Very few humans live such lives. Our lives are full of monkey mind.

Let me tell you another instance of monkeys in my consciousness. I am a songwriter and musician. I've been doing this for over 30 years. But my job is to buy art supplies, to check invoices to make sure we got what we ordered at the right price, to place new orders, to sell more art supplies. All day long I'm supposed to do this, and all day long there is Muzak playing in the supposed background. Sometimes there are good songs by classic artists. Sometimes there are terribly painfully bad songs which no one in their right mind would ever ask to hear.

But say I were not a music expert. Say I was a monkey expert. Say I'd been studying monkeys all my life. I knew everything there was to know about monkeys. I was an expert on monkey behavior. And the one day, someone unleashes a truckload of monkeys into the store. The monkeys are breaking things and biting people's ankles and scratching at their eyes. Some of them apparently have fleas. I know exactly how to handle these monkeys, how to make them behave - even how to rid them of fleas. But my job has nothing to do with monkeys. I'm supposed to ignore the monkeys and pretend they aren't even there. I'm supposed to go on checking my invoices while what I'd rather be doing is attending to the monkeys. It makes a job seem very mundane when there are monkeys about. Can you imagine Jane Goodall in the wild with the chimps trying to check an invoice? This is how out of place I feel at my job.

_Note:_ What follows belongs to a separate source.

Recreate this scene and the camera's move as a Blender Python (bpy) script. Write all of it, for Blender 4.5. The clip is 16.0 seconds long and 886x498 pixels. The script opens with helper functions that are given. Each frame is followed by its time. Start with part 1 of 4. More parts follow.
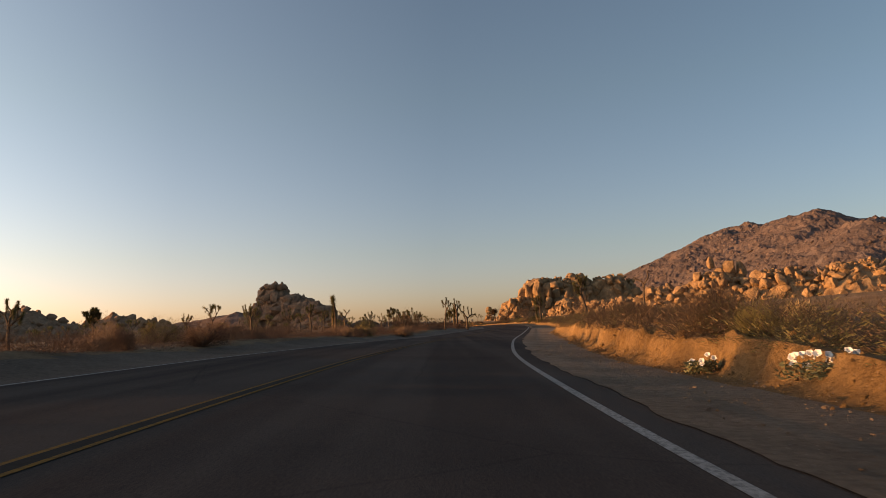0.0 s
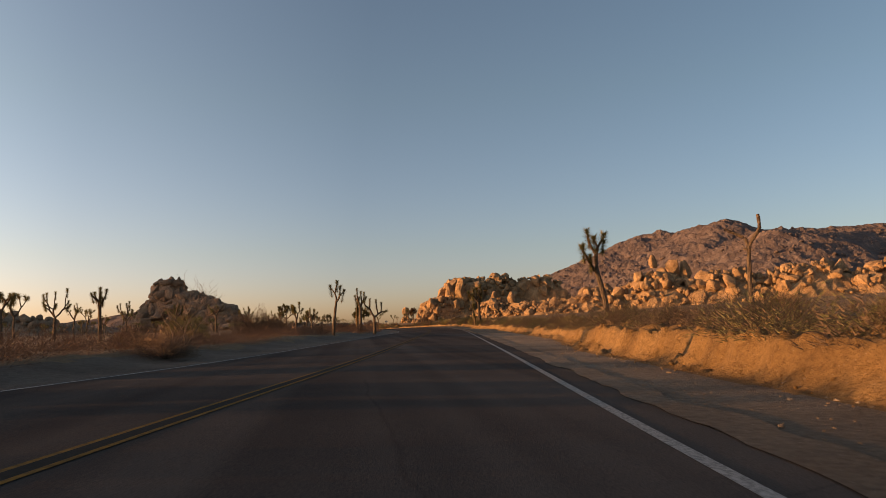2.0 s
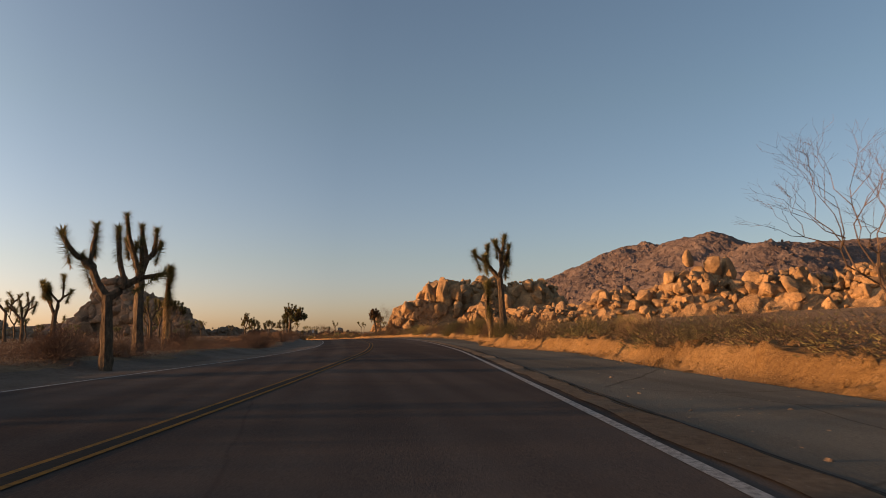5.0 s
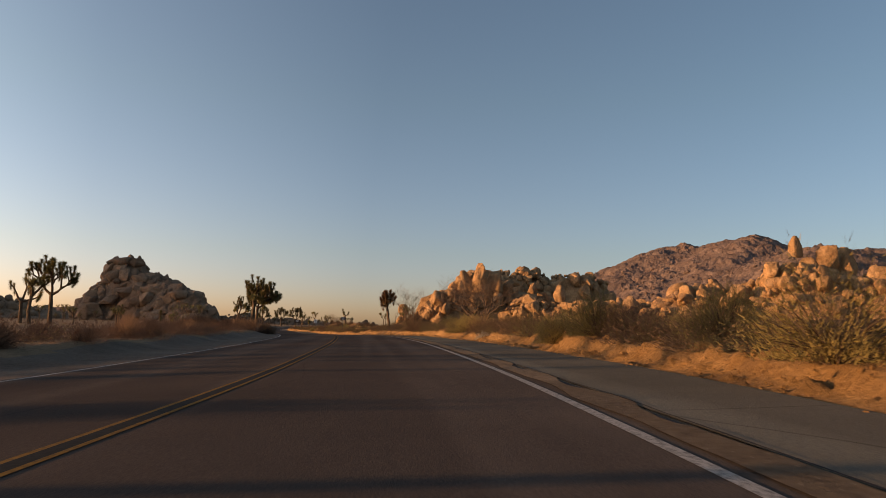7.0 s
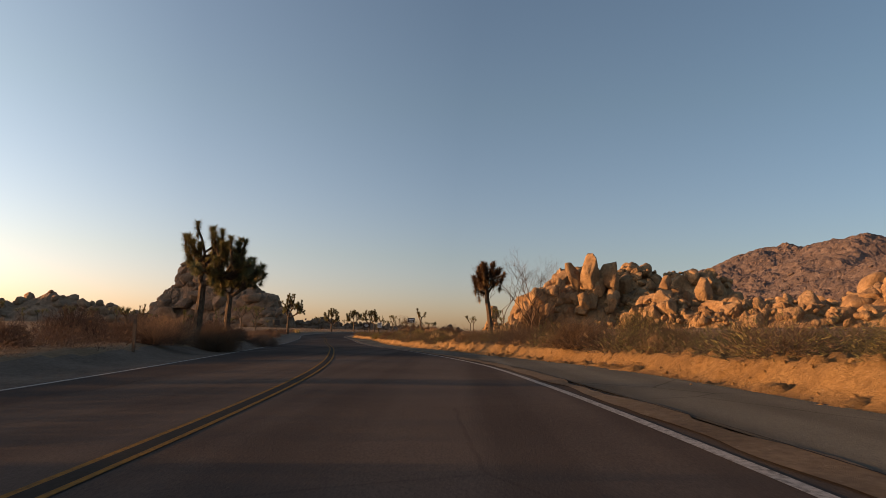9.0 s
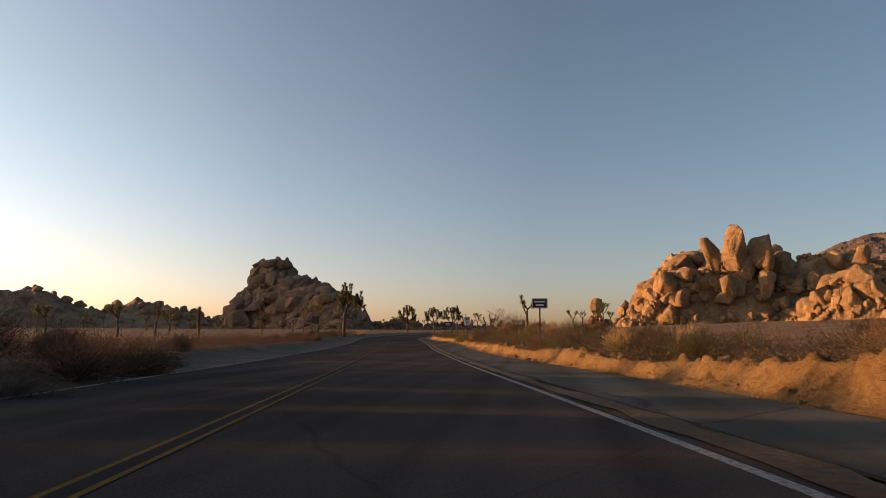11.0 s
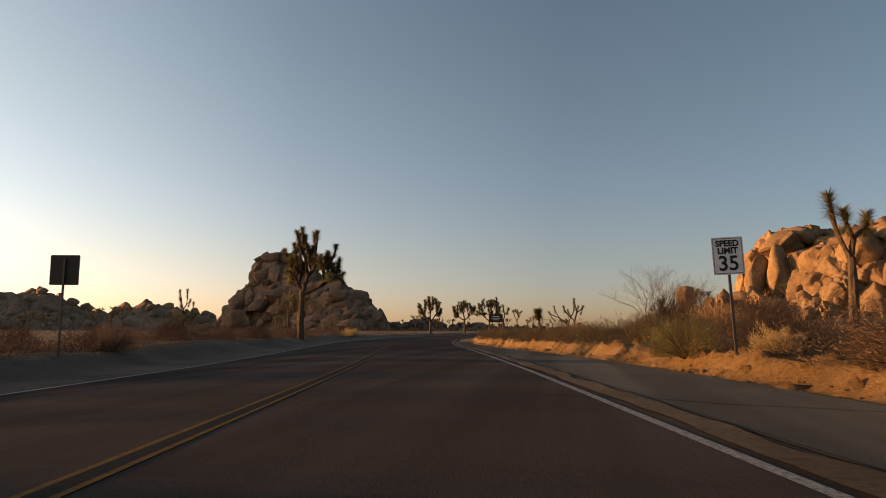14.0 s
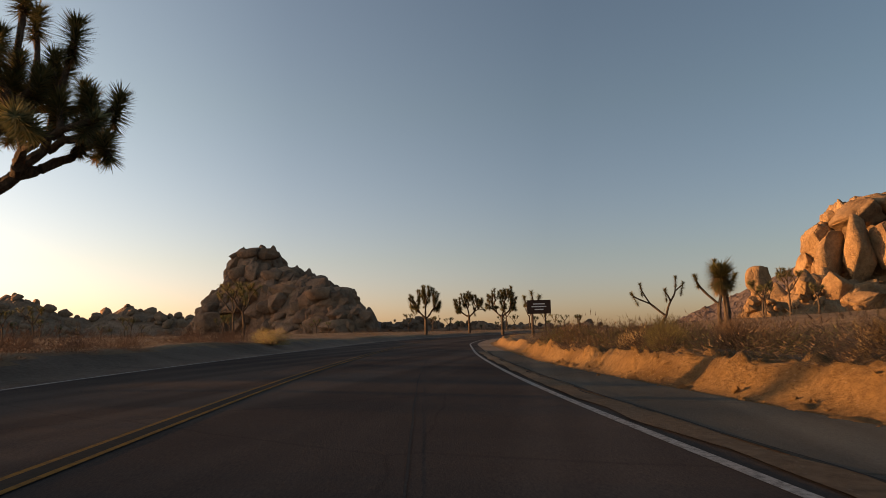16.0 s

And yet the chimps live in large social groups, and have all they need. They are not perfect - they do kill, even their own kind and they do wage wars. But it seems the farther you go away from the human brain, the "happier" the animal becomes. Ignorance is bliss. Maybe monkey mind is the wrong phrase. Maybe monkeys don't do much thinking at all. Maybe they are like Zen masters who simply exist. Maybe it is the human's curse to have developed such a brain as ours, that worries and dreads and plots and schemes and is jealous and insecure and afraid and angry. Maybe Man Mind is the problem. I'll settle for Monkey Mind any day.

1 comment:

  1. Funny, not ha-ha but interesting, that you and I went in completely different directions after seeing the dvd Jane's Journey. I looked to the woman, her life, and how she was choosing to live ... consciously, painstakingly, exactingly choosing to live. And I looked at this woman and saw her mindfulness and admired her for it.

    Monkey mind is the exact opposite of that kind of mindfulness. It is, as you wrote, a restless energy. I experience this restless energy every day, but try to rein it in so that it doesn't absorb my 24/7 ... my life.

    If you could see the invoices, that you handle each and every work day, as some kind of call to be mindful (of each moment no matter what) then, as Thich Nhat Hanh wrote, you would experience peace with every step. It's kinda like the telephone ringing: you may not want to answer it, but whether or not you do you will still hear the bell.

    Have I made a point? Not sure. But I did mindfully show up to your post.